**Request:**
Copy out the material below in full, but not its images.
>> START
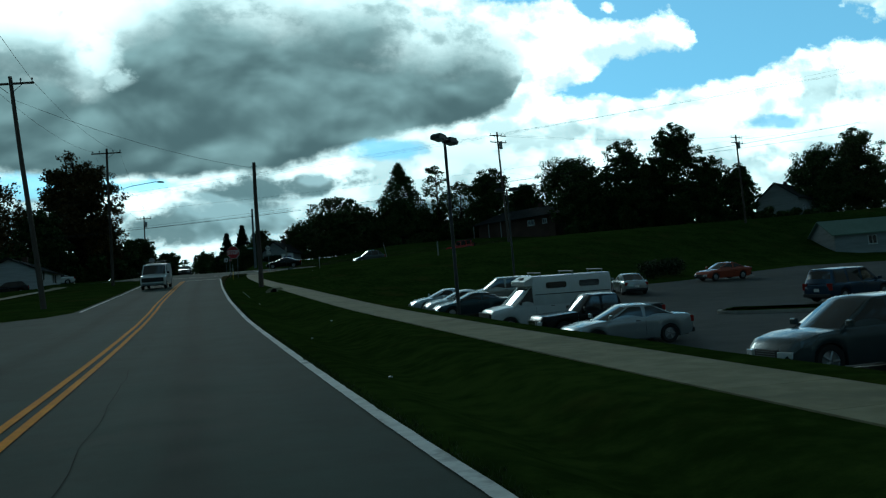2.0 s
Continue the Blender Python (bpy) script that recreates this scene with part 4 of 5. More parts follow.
# length, width, ground clearance, belt height, roof height, wheel radius, wheel places, hood and deck outline (along, height), cabin foot and roof (rear, front)
FORMS = {
    "sedan": dict(l=4.6, w=1.78, c=0.2, roof=1.43, r=0.32, ax=(-1.32, 1.40), top=[(-2.3, 0.70), (-2.24, 0.96), (-1.6, 1.0), (0.8, 0.94), (1.5, 0.87), (2.05, 0.74), (2.3, 0.50)], foot=(-2.0, 1.25), cap=(-0.75, 0.10), belt=0.95, cw=0.9),
    "suv": dict(l=4.7, w=1.86, c=0.24, roof=1.70, r=0.36, ax=(-1.38, 1.42), top=[(-2.33, 0.8), (-2.28, 1.08), (-1.5, 1.08), (0.9, 1.04), (1.6, 0.98), (2.12, 0.84), (2.35, 0.55)], foot=(-2.30, 1.30), cap=(-1.65, 0.15), belt=1.05, cw=0.9),
    "compact": dict(l=4.4, w=1.84, c=0.24, roof=1.76, r=0.34, ax=(-1.25, 1.30), top=[(-2.12, 0.8), (-2.08, 1.08), (-1.4, 1.08), (0.8, 1.05), (1.4, 0.99), (1.92, 0.84), (2.14, 0.55)], foot=(-2.10, 1.28), cap=(-1.35, 0.10), belt=1.05, cw=0.9),
    "minivan": dict(l=4.85, w=1.92, c=0.2, roof=1.75, r=0.34, ax=(-1.45, 1.5), top=[(-2.4, 0.8), (-2.36, 1.0), (-1.5, 1.03), (1.2, 1.0), (1.8, 0.9), (2.3, 0.74), (2.42, 0.55)], foot=(-2.36, 1.5), cap=(-2.1, 0.45), belt=1.0, cw=0.92),
    "van": dict(l=5.4, w=2.0, c=0.28, roof=2.06, r=0.37, ax=(-1.65, 1.85), top=[(-2.7, 0.9), (-2.68, 1.2), (-1.5, 1.22), (1.3, 1.22), (2.0, 1.16), (2.55, 1.05), (2.66, 0.9), (2.7, 0.6)], foot=(-2.68, 1.75), cap=(-2.62, 0.85), belt=1.22, cw=0.97),
    "pickup": dict(l=5.2, w=1.86, c=0.3, roof=1.74, r=0.38, ax=(-1.6, 1.6), top=[(-2.6, 0.85), (-2.58, 1.12), (-1.0, 1.13), (0.8, 1.1), (1.6, 1.05), (2.45, 0.98), (2.6, 0.6)], foot=(-0.95, 1.15), cap=(-0.75, 0.45), belt=1.1, cw=0.9),
    "jeep": dict(l=4.4, w=1.87, c=0.42, roof=1.84, r=0.40, ax=(-1.3, 1.5), top=[(-2.0, 0.9), (-1.98, 1.16), (-1.2, 1.16), (0.6, 1.14), (1.3, 1.12), (1.95, 1.08), (2.05, 0.6)], foot=(-1.98, 0.65), cap=(-1.9, 0.35), belt=1.15, cw=0.86),
}
WHEEL = {}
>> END
**The result:**
2.0 s
Continue the Blender Python (bpy) script that recreates this scene with part 4 of 5. More parts follow.
# length, width, ground clearance, belt height, roof height, wheel radius, wheel places, hood and deck outline (along, height), cabin foot and roof (rear, front)
FORMS = {
    "sedan": dict(l=4.6, w=1.78, c=0.2, roof=1.43, r=0.32, ax=(-1.32, 1.40), top=[(-2.3, 0.70), (-2.24, 0.96), (-1.6, 1.0), (0.8, 0.94), (1.5, 0.87), (2.05, 0.74), (2.3, 0.50)], foot=(-2.0, 1.25), cap=(-0.75, 0.10), belt=0.95, cw=0.9),
    "suv": dict(l=4.7, w=1.86, c=0.24, roof=1.70, r=0.36, ax=(-1.38, 1.42), top=[(-2.33, 0.8), (-2.28, 1.08), (-1.5, 1.08), (0.9, 1.04), (1.6, 0.98), (2.12, 0.84), (2.35, 0.55)], foot=(-2.30, 1.30), cap=(-1.65, 0.15), belt=1.05, cw=0.9),
    "compact": dict(l=4.4, w=1.84, c=0.24, roof=1.76, r=0.34, ax=(-1.25, 1.30), top=[(-2.12, 0.8), (-2.08, 1.08), (-1.4, 1.08), (0.8, 1.05), (1.4, 0.99), (1.92, 0.84), (2.14, 0.55)], foot=(-2.10, 1.28), cap=(-1.35, 0.10), belt=1.05, cw=0.9),
    "minivan": dict(l=4.85, w=1.92, c=0.2, roof=1.75, r=0.34, ax=(-1.45, 1.5), top=[(-2.4, 0.8), (-2.36, 1.0), (-1.5, 1.03), (1.2, 1.0), (1.8, 0.9), (2.3, 0.74), (2.42, 0.55)], foot=(-2.36, 1.5), cap=(-2.1, 0.45), belt=1.0, cw=0.92),
    "van": dict(l=5.4, w=2.0, c=0.28, roof=2.06, r=0.37, ax=(-1.65, 1.85), top=[(-2.7, 0.9), (-2.68, 1.2), (-1.5, 1.22), (1.3, 1.22), (2.0, 1.16), (2.55, 1.05), (2.66, 0.9), (2.7, 0.6)], foot=(-2.68, 1.75), cap=(-2.62, 0.85), belt=1.22, cw=0.97),
    "pickup": dict(l=5.2, w=1.86, c=0.3, roof=1.74, r=0.38, ax=(-1.6, 1.6), top=[(-2.6, 0.85), (-2.58, 1.12), (-1.0, 1.13), (0.8, 1.1), (1.6, 1.05), (2.45, 0.98), (2.6, 0.6)], foot=(-0.95, 1.15), cap=(-0.75, 0.45), belt=1.1, cw=0.9),
    "jeep": dict(l=4.4, w=1.87, c=0.42, roof=1.84, r=0.40, ax=(-1.3, 1.5), top=[(-2.0, 0.9), (-1.98, 1.16), (-1.2, 1.16), (0.6, 1.14), (1.3, 1.12), (1.95, 1.08), (2.05, 0.6)], foot=(-1.98, 0.65), cap=(-1.9, 0.35), belt=1.15, cw=0.86),
}
WHEEL = {}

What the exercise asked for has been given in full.